*Written task*:
Produce a word-for-word copy of the listing below without its pictures.

####

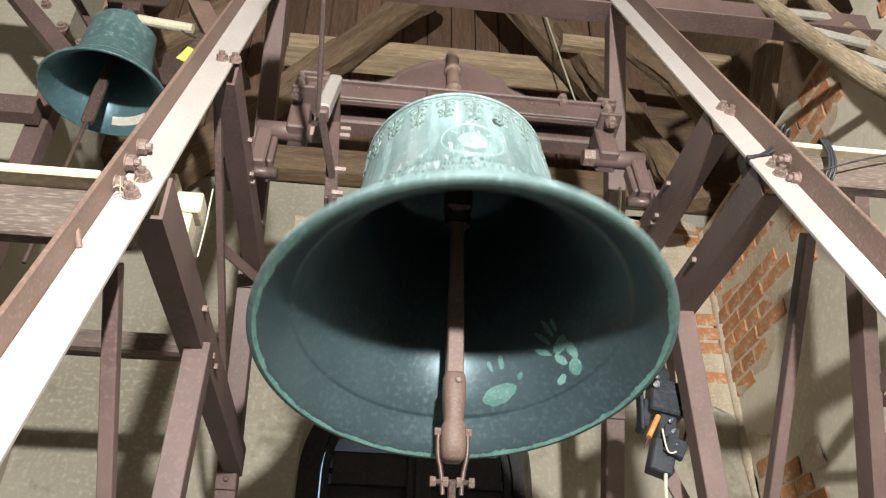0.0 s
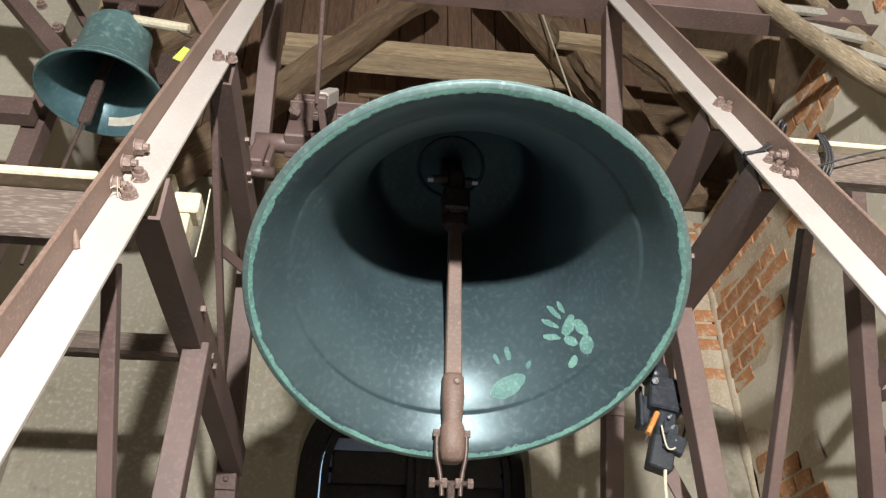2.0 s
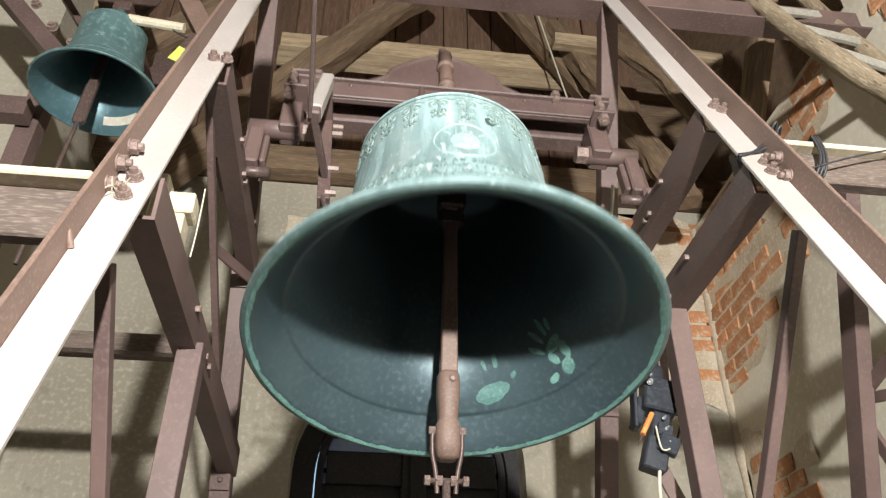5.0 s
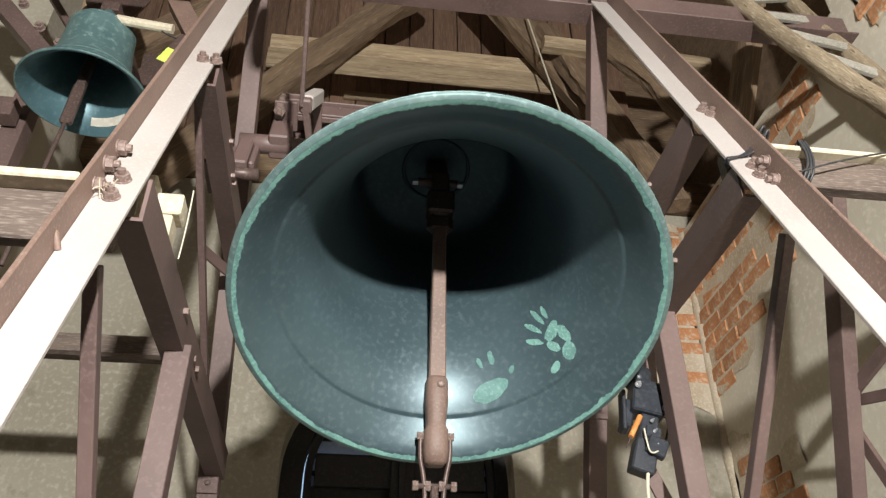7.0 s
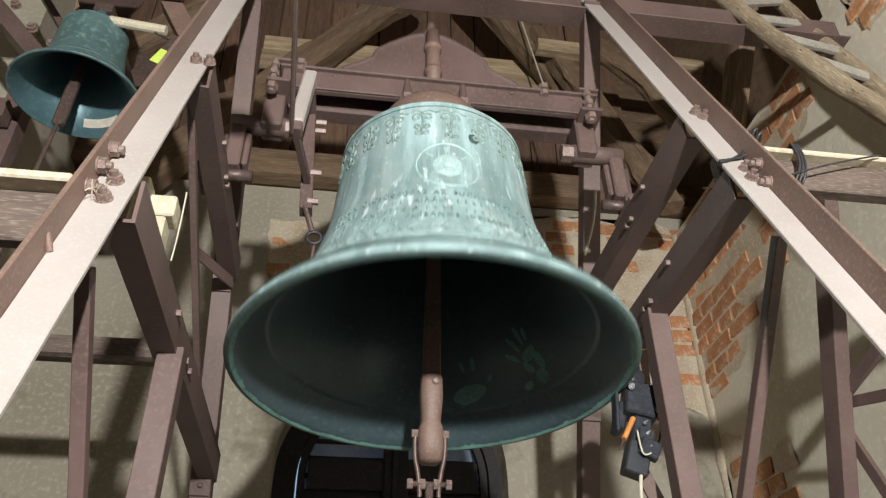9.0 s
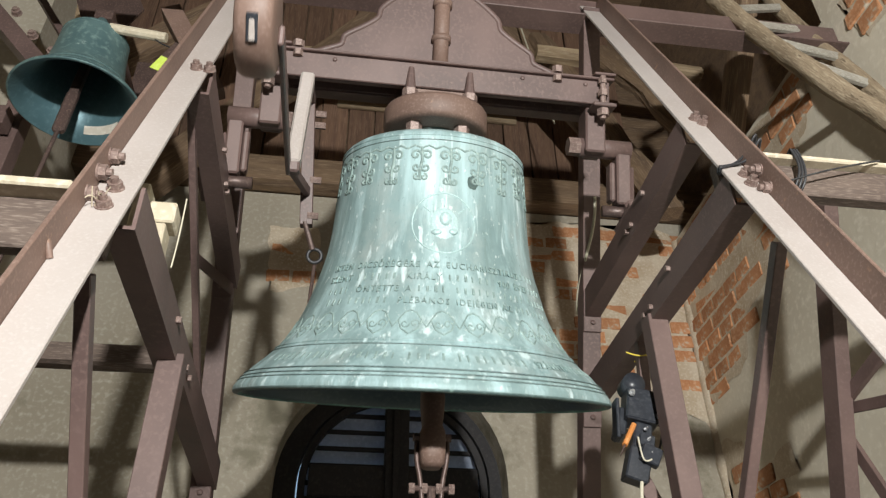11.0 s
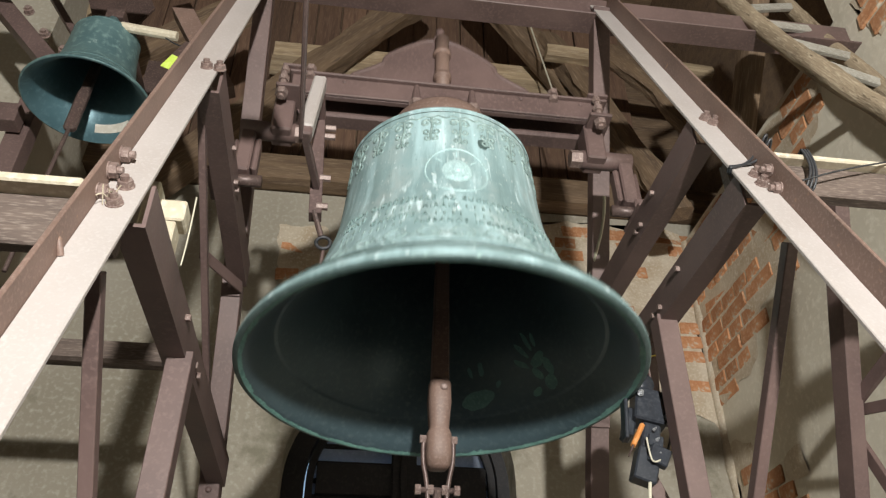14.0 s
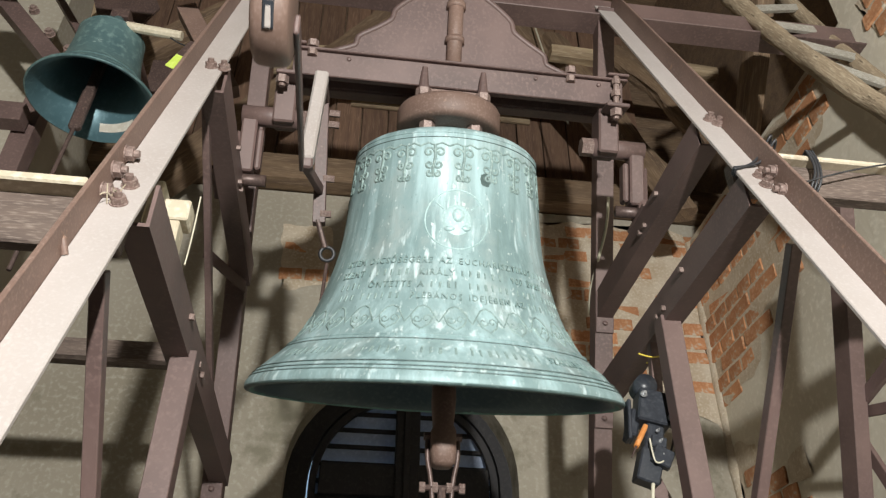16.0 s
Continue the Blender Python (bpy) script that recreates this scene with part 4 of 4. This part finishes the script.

####

*Task answer*:
0.0 s
2.0 s
5.0 s
7.0 s
9.0 s
11.0 s
14.0 s
16.0 s
Continue the Blender Python (bpy) script that recreates this scene with part 4 of 4. This part finishes the script.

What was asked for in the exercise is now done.